What is the meaning of the cumulant generating function itself?

2.1k Views Asked by At

If we define the characteristic function for a random variable X as

$\Phi(t)=<e^{itX}>$

then it seems like we can think of it as essentially a spectral decomposition that measures the contributions of different frequencies to the probability distribution for X. I know how the moments are related to the derivatives at $t=0$, but I think that I might be missing some of the deeper connection between the moments and the spectral decomposition. If anybody had some thoughts on this then I would love to hear them, but I'm particularly interested in the same sort of question applied to the cumulants.

We can then define the cumulant generating function in terms of $\Phi$ such that

$\Psi(t)=\ln\Phi(t)$

and

$\Psi^{\prime}(t)=\frac{\Phi^{\prime}(t)}{\Phi(t)}$

Now, what I'm really trying to ask, is what these equations are telling us about the meaning of the cumulant generating function. Again, I understand how the cumulants are determined, how they relate to the moments, why the generating function was defined this way, etc. What I don't understand is if there's a simple interpretation of either $\Psi(t)$ or $\Psi^{\prime}(t)$ at any given value of $t$. Is it valid to think of $\Psi(t)$ as a spectral decomposition of a second hypothetical probability distribution that has moments equal to the cumulants of the original distribution? Thanks for any answers!

1

There are 1 best solutions below

7
On

For simplicity let us assume that $X$ has mean zero, so I don't accidentally say something obviously wrong by mixing up cumulant and moment.

A few basic comments:

You can look at $\Psi(z)=E[e^{zX}]$ for a complex parameter $z$. This unifies the notion of the characteristic function (which is the restriction of $\Psi$ to the imaginary axis) and the cumulant generating function (which is the restriction of $\Psi$ to the real axis).

This unified object $\Psi$ is really the "Fourier transform" of the (formal) density of $X$. So they are really the same object, the only issue is that often the domain of $\Psi$ doesn't contain the real axis but it is always guaranteed to contain the imaginary axis.

The term "generating function" should really already be alluding to the fact that the cumulant generating function is a tool, not really an object of interest per se. In general generating functions are used as methods for studying the coefficients of their (perhaps formal) power series, and are not of much interest in and of themselves.

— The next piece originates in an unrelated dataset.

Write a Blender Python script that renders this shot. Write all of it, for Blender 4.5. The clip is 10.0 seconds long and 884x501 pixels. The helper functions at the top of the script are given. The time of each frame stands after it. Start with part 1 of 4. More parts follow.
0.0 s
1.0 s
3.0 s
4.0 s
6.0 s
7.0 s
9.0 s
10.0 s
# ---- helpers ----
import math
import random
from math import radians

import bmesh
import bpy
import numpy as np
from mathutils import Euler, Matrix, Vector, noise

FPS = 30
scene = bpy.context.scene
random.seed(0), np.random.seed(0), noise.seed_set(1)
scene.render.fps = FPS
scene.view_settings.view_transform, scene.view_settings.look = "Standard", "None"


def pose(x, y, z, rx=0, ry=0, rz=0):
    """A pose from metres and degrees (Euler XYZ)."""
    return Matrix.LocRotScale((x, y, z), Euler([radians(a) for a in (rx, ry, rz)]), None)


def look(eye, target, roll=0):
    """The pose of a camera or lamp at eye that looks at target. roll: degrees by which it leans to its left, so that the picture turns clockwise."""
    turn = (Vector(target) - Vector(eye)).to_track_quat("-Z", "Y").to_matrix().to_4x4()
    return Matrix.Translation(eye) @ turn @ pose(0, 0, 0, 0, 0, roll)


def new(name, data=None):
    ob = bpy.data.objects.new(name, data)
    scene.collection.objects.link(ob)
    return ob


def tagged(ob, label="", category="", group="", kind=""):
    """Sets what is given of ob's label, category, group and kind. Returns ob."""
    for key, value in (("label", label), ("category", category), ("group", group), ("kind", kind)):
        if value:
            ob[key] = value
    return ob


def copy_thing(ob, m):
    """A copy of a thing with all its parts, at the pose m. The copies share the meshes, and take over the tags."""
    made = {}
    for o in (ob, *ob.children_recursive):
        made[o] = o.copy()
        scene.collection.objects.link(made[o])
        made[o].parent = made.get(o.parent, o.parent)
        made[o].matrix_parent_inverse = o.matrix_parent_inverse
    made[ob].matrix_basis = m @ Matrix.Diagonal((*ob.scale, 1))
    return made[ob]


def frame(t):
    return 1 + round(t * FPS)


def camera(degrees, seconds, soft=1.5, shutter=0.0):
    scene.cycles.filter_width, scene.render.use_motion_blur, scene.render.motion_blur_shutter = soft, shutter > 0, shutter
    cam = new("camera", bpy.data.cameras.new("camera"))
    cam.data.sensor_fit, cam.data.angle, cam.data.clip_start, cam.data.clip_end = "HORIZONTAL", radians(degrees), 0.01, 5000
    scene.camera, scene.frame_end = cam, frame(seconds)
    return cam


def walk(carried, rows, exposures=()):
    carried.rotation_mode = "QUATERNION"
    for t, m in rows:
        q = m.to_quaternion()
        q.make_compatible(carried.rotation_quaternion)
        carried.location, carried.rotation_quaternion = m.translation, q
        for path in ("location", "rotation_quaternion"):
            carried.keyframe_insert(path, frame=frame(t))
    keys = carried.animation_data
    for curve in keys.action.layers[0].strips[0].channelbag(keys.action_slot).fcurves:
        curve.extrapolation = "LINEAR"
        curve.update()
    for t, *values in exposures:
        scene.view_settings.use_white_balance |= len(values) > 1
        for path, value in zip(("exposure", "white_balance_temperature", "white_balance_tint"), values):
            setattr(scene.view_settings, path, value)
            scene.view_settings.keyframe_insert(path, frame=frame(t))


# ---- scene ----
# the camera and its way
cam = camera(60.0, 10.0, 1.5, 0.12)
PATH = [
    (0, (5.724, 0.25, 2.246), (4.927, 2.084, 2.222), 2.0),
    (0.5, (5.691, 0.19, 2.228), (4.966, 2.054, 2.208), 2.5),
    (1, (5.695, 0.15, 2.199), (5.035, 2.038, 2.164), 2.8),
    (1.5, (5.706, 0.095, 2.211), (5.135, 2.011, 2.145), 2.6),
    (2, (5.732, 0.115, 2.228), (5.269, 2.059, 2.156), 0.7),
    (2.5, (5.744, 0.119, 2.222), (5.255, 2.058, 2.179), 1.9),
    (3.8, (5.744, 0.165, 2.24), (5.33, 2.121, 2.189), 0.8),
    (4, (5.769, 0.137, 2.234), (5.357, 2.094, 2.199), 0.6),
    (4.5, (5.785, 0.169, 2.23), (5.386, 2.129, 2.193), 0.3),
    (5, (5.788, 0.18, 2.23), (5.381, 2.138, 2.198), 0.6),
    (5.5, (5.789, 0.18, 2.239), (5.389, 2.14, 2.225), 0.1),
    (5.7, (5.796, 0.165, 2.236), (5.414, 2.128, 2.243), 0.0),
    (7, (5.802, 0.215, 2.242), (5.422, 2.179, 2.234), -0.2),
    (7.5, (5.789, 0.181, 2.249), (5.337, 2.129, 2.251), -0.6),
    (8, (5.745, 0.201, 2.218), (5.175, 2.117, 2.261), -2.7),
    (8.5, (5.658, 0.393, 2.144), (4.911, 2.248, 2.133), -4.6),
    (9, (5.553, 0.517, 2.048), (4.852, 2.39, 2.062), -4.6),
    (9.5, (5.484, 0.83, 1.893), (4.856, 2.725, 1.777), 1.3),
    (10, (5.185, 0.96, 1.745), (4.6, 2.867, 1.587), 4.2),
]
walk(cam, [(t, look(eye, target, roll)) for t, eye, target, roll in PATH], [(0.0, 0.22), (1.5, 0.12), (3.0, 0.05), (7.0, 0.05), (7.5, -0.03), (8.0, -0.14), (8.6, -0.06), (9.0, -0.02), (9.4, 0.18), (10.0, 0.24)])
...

With that said, the most direct interpretation of the cumulant generating function per se that I can think of comes from Cramer's theorem. This loosely says that if $X_i$ are iid random variables with a cumulant generating function, and $n$ is large, then the probability that $|\sum_{i=1}^n X_i|>nx$ is approximately $e^{-nI(x)}$. Here $I(x)$ is called the rate function and is given explicitly by the Legendre transform of the logarithm of the cumulant generating function:

$$I(x)=\sup_{t \in \mathbb{R}} tx-\ln \Psi(t).$$

Notice that this supremum, if it is finite, will be attained where $(\ln \Psi)'(t)=x=\Psi'(t)/\Psi(t)$. Thus in effect we can look at $\psi=(\Psi'/\Psi)^{-1}$, and then $I(x)=x\psi(x)-\ln \Psi(\psi(x))$ (on the domain of $\psi$, anyway). $\Psi'/\Psi$ is guaranteed to be injective (but not surjective) because $\Psi$ is log-convex.

But $I$ has a relatively concrete interpretation as measuring the decay rate of large deviations, so this gives us a way of thinking about $\Psi$ and $\psi$.

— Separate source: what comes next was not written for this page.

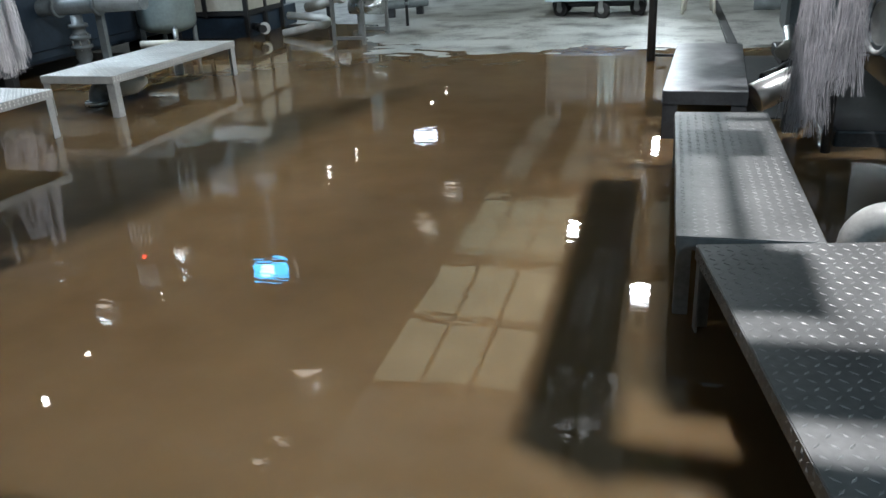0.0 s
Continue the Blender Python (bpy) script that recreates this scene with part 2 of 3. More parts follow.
def shore(x):
    s = min(1, max(0, (-3.0 - x) / 1.2))
    return 8.75 + 2.6 * s * s * (3 - 2 * s)


def build_floor():
    xs = [X0 + (X1 - X0) * i / 200 for i in range(201)]
    ys = [Y0 + 0.5 * i for i in range(25)] + [7.5 + 0.03 * i for i in range(150)] + [12.0 + 0.5 * i for i in range(31)]
    nx, ny = len(xs) - 1, len(ys) - 1
    vs, fs = [], []
    for y in ys:
        for x in xs:
            d = y - shore(x)
            z = -0.16 if d < -4 else (-0.16 + 0.155 * (d + 4) / 4 if d < 0 else min(0.03, -0.005 + 0.012 * d))
            if d > -1.5:
                z += 0.010 * noise.noise(Vector((x * 0.9, y * 1.6, 0))) + 0.006 * noise.noise(Vector((x * 2.5, y * 6, 3))) + 0.003 * noise.noise(Vector((x * 8, y * 14, 7)))
            vs.append((x, y, z))
    for j in range(ny):
        for i in range(nx):
            a = j * (nx + 1) + i
            fs.append((a, a + 1, a + nx + 2, a + nx + 1))
    me = bpy.data.meshes.new("floor")
    me.from_pydata(vs, [], fs)
    me.materials.append(CONCRETE)
    for p in me.polygons:
        p.use_smooth = True
    tagged(new("floor", me), "wet stained grey concrete factory floor", "floor", kind="structure")


build_floor()
solo("water", box(B(), X0, X1, Y0, 14.5, -0.9, 0.0), WATER, "still muddy brown flood water over the floor", "water", "structure")
solo("wall_west", box(B(), X0 - 0.3, X0, Y0, Y1, -0.9, ZC), PLASTER, "dim stained plaster factory wall", "wall", "structure")
solo("wall_east", box(B(), X1, X1 + 0.3, Y0, Y1, -0.9, ZC), PLASTER, "dim stained plaster factory wall", "wall", "structure")
solo("wall_south", box(B(), X0 - 0.3, X1 + 0.3, Y0 - 0.3, Y0, -0.9, ZC), PLASTER, "dim stained plaster factory wall", "wall", "structure")
solo("wall_north", box(B(), X0 - 0.3, X1 + 0.3, Y1, Y1 + 0.3, -0.9, ZC), PLASTER, "dim stained plaster factory wall", "wall", "structure")
solo("ceiling", box(B(), X0 - 0.3, X1 + 0.3, Y0 - 0.3, Y1 + 0.3, ZC + 0.06, ZC + 0.3), ROOF, "dark brown sheet roof over the hall", "ceiling", "structure")
SHEETS = [(5.25, 7.2), (7.2, 9.15)]
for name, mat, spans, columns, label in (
        ("ceiling_panels", PANEL, SHEETS, range(5), "rows of faintly glowing pale ceiling panels between dark battens"),
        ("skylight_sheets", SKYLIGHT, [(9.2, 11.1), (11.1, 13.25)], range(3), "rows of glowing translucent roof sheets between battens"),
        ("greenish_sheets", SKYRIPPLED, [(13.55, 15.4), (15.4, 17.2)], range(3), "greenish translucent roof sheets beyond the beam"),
        ("dim_roof_sheets", SKYGREY, [(8.8, 10.2), (10.2, 13.1), (13.3, 16.1), (16.1, 18.0)], range(4, 7), "rows of dimly glowing roof sheets between battens"),
        ("far_roof_sheets", SKYGREY, [(18.0, 21.2), (21.2, 25.0)], (0, 2, 3, 4), "dimly glowing roof sheets far along the aisle")):
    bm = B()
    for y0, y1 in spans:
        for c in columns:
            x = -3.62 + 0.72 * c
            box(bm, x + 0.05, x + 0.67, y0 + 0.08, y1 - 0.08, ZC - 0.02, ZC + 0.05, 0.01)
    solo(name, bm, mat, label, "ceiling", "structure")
bm = B()
for y, w, d in ((13.40, 0.13, 0.14), (17.6, 0.34, 0.20), (21.2, 0.08, 0.2)):
    box(bm, X0, X1, y - w, y + w, ZC - d, ZC + 0.06, 0.01)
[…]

An instructive example comes when you consider $X_i$ equally likely to be $-1$ or $1$; in this case $\Psi=\cosh$ and $\psi=\tanh^{-1}$, so that $I(x)=x\tanh^{-1}(x)+\frac{1}{2}\log(1-x^2)$ in $(-1,1)$ (extended by continuity to $-1$ and $1$, where the value is easily seen by simple counting considerations to be $\log(2)$.) This gives us the exponential decay of the tail behavior of the sum.

But neither term really expresses it properly in isolation. For instance, notice that the two terms cancel out their respective singularities at $\pm 1$, so there is no hope of understanding the behavior there without both terms. To put it another way, quantitatively understanding the tail is requiring us to know not really how $\psi$ and $\Psi$ behave by themselves but how much $id \cdot \psi$ differs from $\ln \circ \Psi \circ \psi$. That can't possibly be encapsulated in a single value of $\Psi$, at the very least you need to know $\Psi$ on some interval to get this information.